In the past, I was solving a similar problem and had an issue with significant numerical dispersion. I even made a post about it here. Why is it that this time the numerical dispersion is not significant enough to be visible when plotting the solution? Could this be only because my solution is continuous even though it is not smooth (so it's not the smoothness of the solution, but the continuity of it that affects numerical dispersion)?
Note: I will be making edits suggested by comments.
EDIT 1:
I used the central difference approximation of second-order accuracy:
$$u_{tt} = {U_{i+1,j} - 2U_{i,j} + U_{i-1,j}\over \Delta t^2} \tag {10}$$ $$u_{xx} = {U_{i,j+1} - 2U_{i,j} + U_{i,j-1} \over \Delta x^2} \tag {11}$$
EDIT 2:
I calculated analytically and numerically the partial time derivative of displacement. The numerical partial derivative was calculated using the central difference approximation. I came across something that might give a clue to finding the answer to my question.

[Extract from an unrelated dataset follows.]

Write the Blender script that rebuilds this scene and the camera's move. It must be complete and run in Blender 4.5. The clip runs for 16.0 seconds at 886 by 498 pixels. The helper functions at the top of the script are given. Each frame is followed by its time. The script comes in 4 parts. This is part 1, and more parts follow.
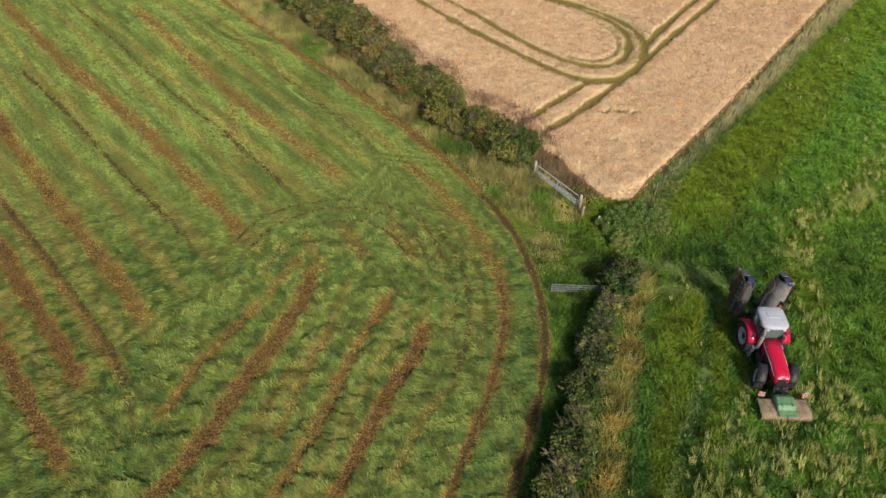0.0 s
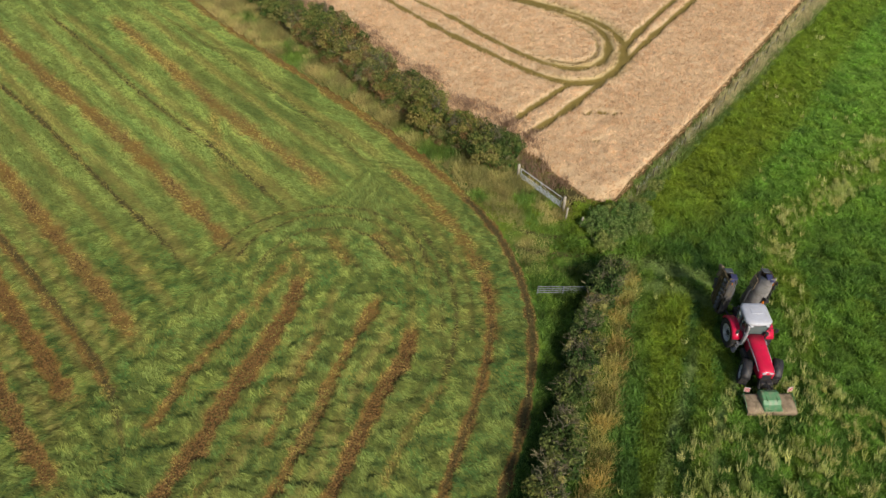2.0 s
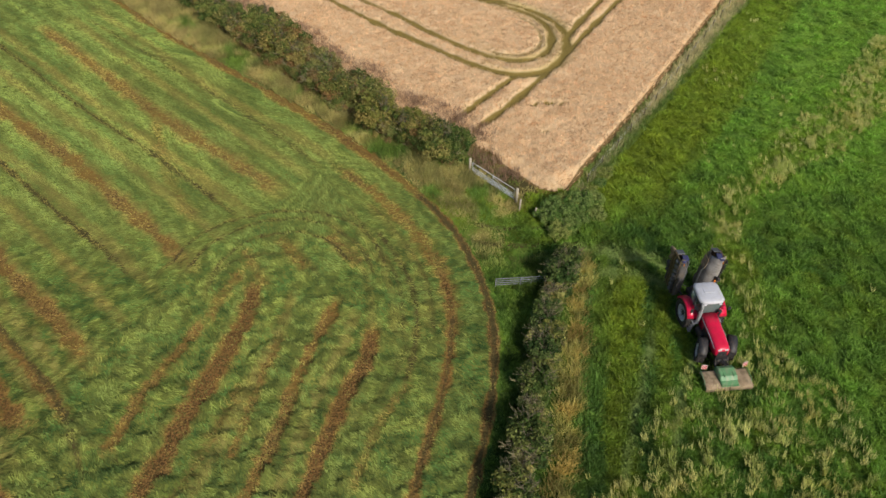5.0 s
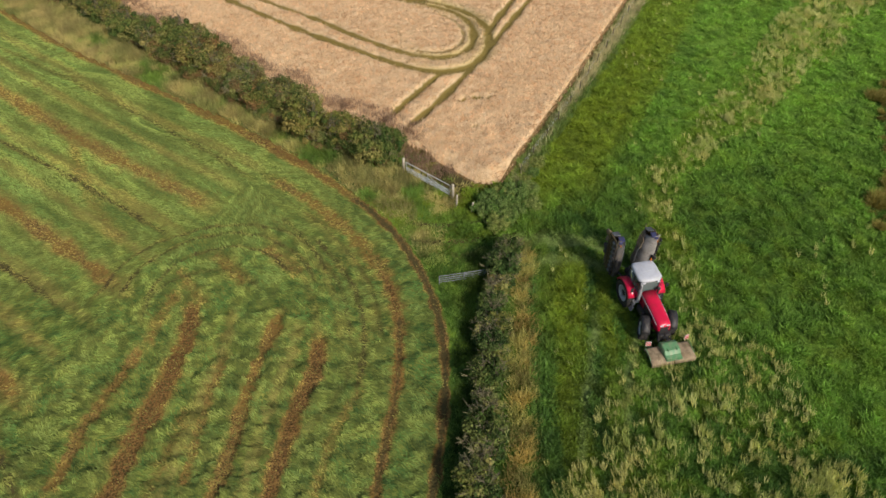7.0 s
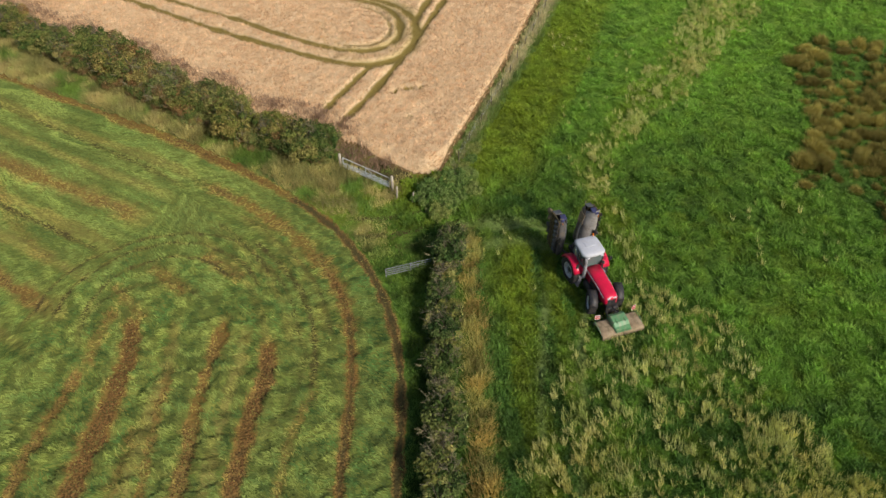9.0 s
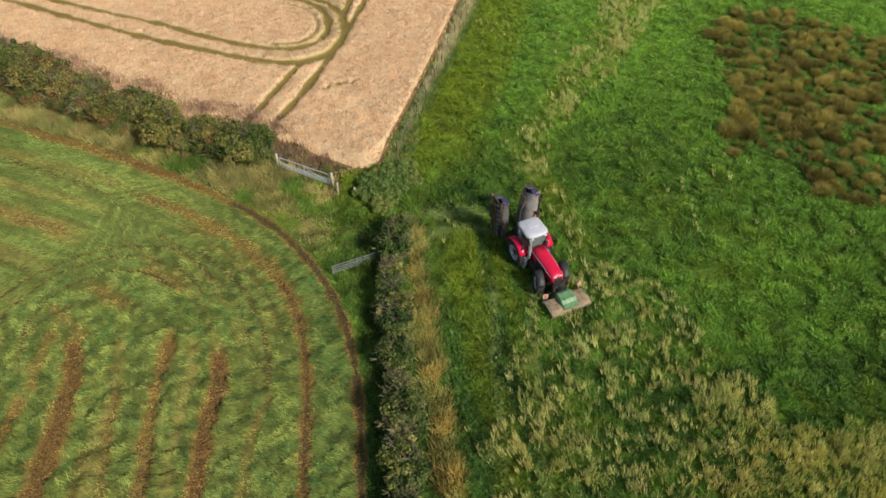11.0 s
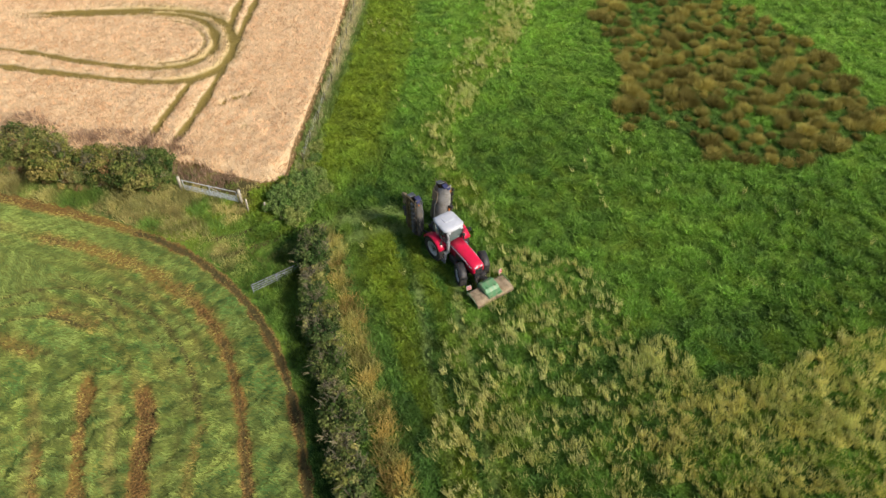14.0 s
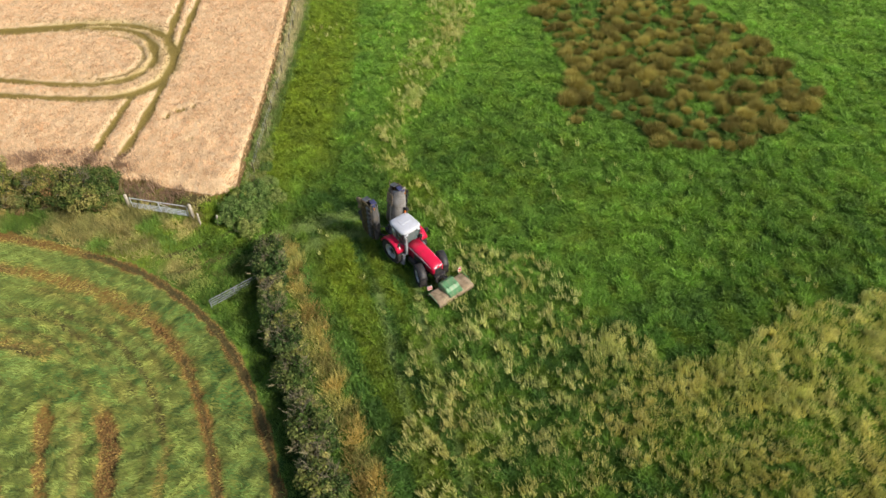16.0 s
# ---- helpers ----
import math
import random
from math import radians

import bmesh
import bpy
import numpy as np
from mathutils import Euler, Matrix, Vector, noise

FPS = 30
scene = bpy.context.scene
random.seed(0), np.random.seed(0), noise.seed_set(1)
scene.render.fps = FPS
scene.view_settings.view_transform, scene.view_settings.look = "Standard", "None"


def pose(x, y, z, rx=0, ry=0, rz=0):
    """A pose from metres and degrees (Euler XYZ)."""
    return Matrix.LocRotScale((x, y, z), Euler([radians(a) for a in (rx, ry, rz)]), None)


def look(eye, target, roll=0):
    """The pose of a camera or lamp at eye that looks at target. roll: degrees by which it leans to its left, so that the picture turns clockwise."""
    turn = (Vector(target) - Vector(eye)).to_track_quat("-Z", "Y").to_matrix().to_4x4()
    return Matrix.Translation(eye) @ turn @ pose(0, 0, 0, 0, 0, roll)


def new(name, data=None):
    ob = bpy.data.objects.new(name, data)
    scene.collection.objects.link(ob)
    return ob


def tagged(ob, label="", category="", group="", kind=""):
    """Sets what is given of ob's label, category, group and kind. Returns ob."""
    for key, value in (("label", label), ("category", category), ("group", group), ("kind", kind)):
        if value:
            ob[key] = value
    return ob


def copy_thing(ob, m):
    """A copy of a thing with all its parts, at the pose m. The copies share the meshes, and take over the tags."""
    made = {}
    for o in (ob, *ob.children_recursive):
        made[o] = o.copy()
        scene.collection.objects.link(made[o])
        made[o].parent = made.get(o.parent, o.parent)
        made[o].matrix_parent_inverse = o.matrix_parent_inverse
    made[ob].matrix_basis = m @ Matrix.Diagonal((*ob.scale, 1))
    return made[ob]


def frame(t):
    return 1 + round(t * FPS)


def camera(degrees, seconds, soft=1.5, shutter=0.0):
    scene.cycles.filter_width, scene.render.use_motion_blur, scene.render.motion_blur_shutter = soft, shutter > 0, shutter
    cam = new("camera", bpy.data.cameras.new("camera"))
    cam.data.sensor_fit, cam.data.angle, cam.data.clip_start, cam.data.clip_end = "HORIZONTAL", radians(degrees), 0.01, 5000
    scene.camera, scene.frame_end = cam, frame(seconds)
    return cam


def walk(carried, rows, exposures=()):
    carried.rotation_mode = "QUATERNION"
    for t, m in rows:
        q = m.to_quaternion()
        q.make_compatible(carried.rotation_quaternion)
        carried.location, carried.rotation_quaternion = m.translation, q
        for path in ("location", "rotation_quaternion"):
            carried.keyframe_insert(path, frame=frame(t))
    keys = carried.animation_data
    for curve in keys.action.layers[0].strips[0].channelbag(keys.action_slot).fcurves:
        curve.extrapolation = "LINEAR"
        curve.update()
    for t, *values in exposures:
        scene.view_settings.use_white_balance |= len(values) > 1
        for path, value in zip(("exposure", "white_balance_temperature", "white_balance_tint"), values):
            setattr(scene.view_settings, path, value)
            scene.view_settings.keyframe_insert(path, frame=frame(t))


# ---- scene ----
# camera: a drone that hovers about 37 m up and slowly turns
cam = camera(64.4, 16.0, soft=1.5)
PATH = [
    (0.0, -0.13, 0.06, 37.11, 45.76, 0.20, -0.32),
    (0.5, -0.12, 0.03, 37.15, 45.70, 0.19, -0.67),
    (1.0, -0.09, 0.01, 37.20, 45.60, -0.02, -0.95),
    (1.5, -0.06, 0.00, 37.25, 45.52, -0.16, -1.30),
    (2.0, -0.03, -0.01, 37.30, 45.47, -0.14, -1.82),
    (2.5, -0.02, 0.01, 37.33, 45.51, -0.07, -2.26),
    (3.0, -0.01, 0.06, 37.33, 45.59, 0.02, -2.85),
    (5.5, -0.01, 0.08, 37.22, 45.72, 0.09, -8.43),
    (6.0, -0.00, 0.09, 37.21, 45.68, 0.07, -10.19),
    (6.5, 0.02, 0.12, 37.17, 45.69, 0.13, -11.98),
    (7.0, 0.05, 0.15, 37.11, 45.74, 0.09, -13.72),
    (7.5, 0.09, 0.14, 36.97, 45.78, 0.01, -15.27),
    (8.0, 0.10, 0.13, 36.81, 45.88, -0.02, -16.88),
    (8.5, 0.09, 0.09, 36.65, 45.90, -0.13, -18.44),
    (9.0, 0.09, 0.06, 36.56, 46.03, -0.10, -20.09),
    (11.5, 0.11, -0.15, 36.59, 46.75, -0.16, -27.95),
    (12.0, 0.10, -0.15, 36.62, 46.76, -0.14, -29.61),
    (12.5, 0.10, -0.15, 36.66, 46.81, -0.11, -31.12),
    (13.0, 0.08, -0.13, 36.71, 46.84, -0.09, -32.77),
    (13.5, 0.04, -0.11, 36.77, 46.87, -0.06, -34.43),
    (14.0, 0.00, -0.09, 36.82, 46.90, 0.04, -36.12),
    (14.5, -0.03, -0.09, 36.86, 46.87, 0.09, -37.63),
    (15.0, -0.06, -0.06, 36.90, 46.86, 0.10, -39.29),
    (15.5, -0.12, -0.05, 36.94, 46.86, 0.08, -40.74),
    (16.0, -0.15, -0.03, 36.96, 46.90, 0.21, -41.37),
]
walk(cam, [(t, pose(x, y, z, 90 - pitch, 0, yaw) @ pose(0, 0, 0, 0, 0, roll)) for t, x, y, z, pitch, roll, yaw in PATH],
     [(0.0, 0.03), (7.0, 0.02), (11.5, 0.21), (16.0, 0.48)])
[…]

Namely, if the CFL number is equal to one, there is a good match between the solutions (as shown in the two pictures below):
However, after changing the CFL number to $0.67$, the displacement wave function still did not deviate noticeably, but the time derivative of it did. Especially at the wavefront (as shown in the picture below). The oscillations are taking place:
EDIT 3:
Because the graphs seem more like straight lines than exponential functions (which is visually misleading), I added a code snippet showing how I calculated the analytical solution in Matlab. Indeed, the graphs are exponential functions, not linear ones.
%% Analytical solution
u = zeros(nx, not);
u_t = zeros(nx, not);
u_t(1, 1) = v_0;
if t_max == 2
for i = 1 : (nt + 1) / 2
for j = 1 : nx
if t(i) > x(j)
u(j, i) = v_0 * m * (exp( (t(i) - x(j)) / m ) - 1);
u_t(j, i) = v_0 * exp( (t(i) - x(j)) / m );
end
end
end
for i = ( (nt + 1) / 2) + 1 : not
for j = 1 : nx
if t(i) > (2 - x(j))
u(j, i) = v_0 * m * ( ...
exp( ( t(i) - (x(j) ) ) / m ) - ...
exp( ( t(i) + (x(j) - 2) ) / m ) ...
);
u_t(j, i) = v_0 * ( ...
exp( ( t(i) - (x(j) ) ) / m ) - ...
exp( ( t(i) + (x(j) - 2) ) / m ) ...
);
else
u(j, i) = v_0 * m * (exp( (t(i) - x(j)) / m ) - 1);
u_t(j, i) = v_0 * exp( (t(i) - x(j)) / m );
end
end
end
end
Also, I posted a code snippet below showing how I use finite differences to calculate the wave functions.
%% Numerical functions
U = zeros(nx, nt);
U_t = zeros(nx, nt);
%% Initial condition implementation
U(1, 2) = dt * v_0;
U_t(1, 1) = v_0;
%% Finite difference loop
j = 2 : nx - 1;
for i = 2 : nt - 1
g = ( 4 * m * U(1, i) - (2 * m + dx) * U(1 + 1, i) ) / (2 * m - dx); % Ghost node
U(1, i + 1) = -U(1, i - 1) + 2 * U(1, i) + (dt^2 / dx^2) * ( U(1 + 1, i) - 2 * U(1, i) + g );
U(j, i + 1) = -U(j, i - 1) + 2 * U(j, i) + (dt^2 / dx^2) * ( U(j + 1, i) - 2 * U(j, i) + U(j - 1, i) );
U_t(:, i) = ( U(:, i + 1) - U(:, i - 1) ) / (2 * dt);
end
%% Calculate time derivative at last time step
UU = zeros(nx, 1);
i = nt;
g = ( 4 * m * U(1, i) - (2 * m + dx) * U(1 + 1, i) ) / (2 * m - dx);
UU(1) = -U(1, i - 1) + 2 * U(1, i) + (dt^2 / dx^2) * ( U(1 + 1, i) - 2 * U(1, i) + g );
UU(j) = -U(j, i - 1) + 2 * U(j, i) + (dt^2 / dx^2) * ( U(j + 1, i) - 2 * U(j, i) + U(j - 1, i) );
U_t(:, i) = ( UU - U(:, i - 1) ) / (2 * dt);
EDIT 4: Below I added the error graphs suggested in the comment section. I calculated the error as the analytical solution minus the numerical solution ($Err = u - U$). In the titles are the time-space ratio, as well as the time moments. When the time-space ratio is one, nu dispersion is noticed, while in the other case, the dispersion is noticeable but of small magnitude.